The U.S. Food and Drug Administration (FDA) has finalized two new nutrition labeling rules for vending machines and menus at chain restaurants. The rules require vending machines, chain restaurants, and similar retail food establishments, including movie theaters, to provide customers with clear nutrition information on menus or menu boards. According to the FDA, “Americans eat and drink about one-third of their calories away from home. Making calorie information available on chain restaurant menus will help consumers make informed choices for themselves and their families.”
The two rules are a result of the 2010 Affordable Care Act, and have important implications for public health, according to FDA Commissioner Margaret A. Hamburg, M.D. Margo Wootan, Director of Nutrition Policy at the Center for Science in the Public Interest, reinforced Hamburg’s sentiment, “This is one of the most important public health nutrition policies ever to be passed nationally. Right now, you are totally guessing at what you are getting. This rule will change that.” The rules cover any food vendor that is part of a chain with 20 or more locations—everything from KFC to the Cheesecake Factory to prepared foods in grocery stores.

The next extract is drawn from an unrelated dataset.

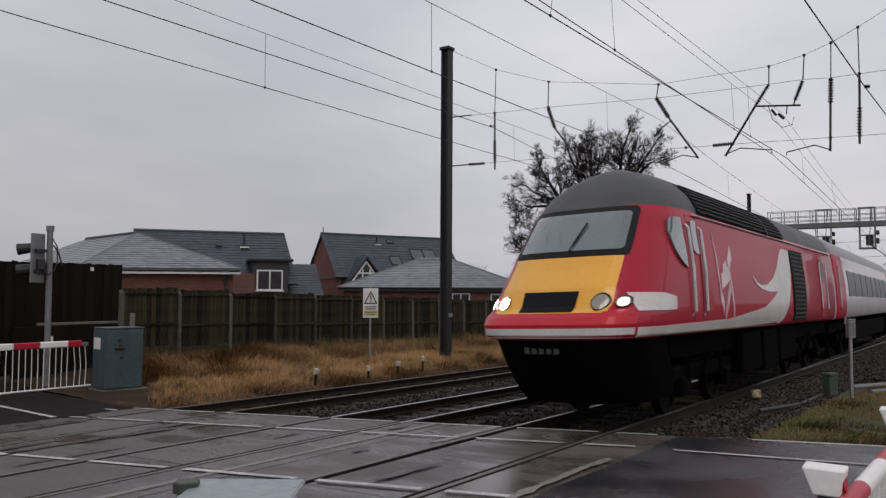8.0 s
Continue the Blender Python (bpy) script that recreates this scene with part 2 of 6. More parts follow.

Opposition from pizza and movie theater chains had delayed final rules for years following the passage of the Affordable Care Act. What was finalized on Tuesday is more inclusive than expected. Things such as food served at a hot food bar, hot dogs at a convenience store, take out pizza, and even some alcoholic beverages, are all included in the rule. Not only does the rule require a calorie count to be easily accessible on the menu, but also that comprehensive nutrition information is available upon request. At restaurants, covered establishments have up to one year to add succinct calorie information to their menus. The FDA is allowing two years for vending machines to comply with the rule.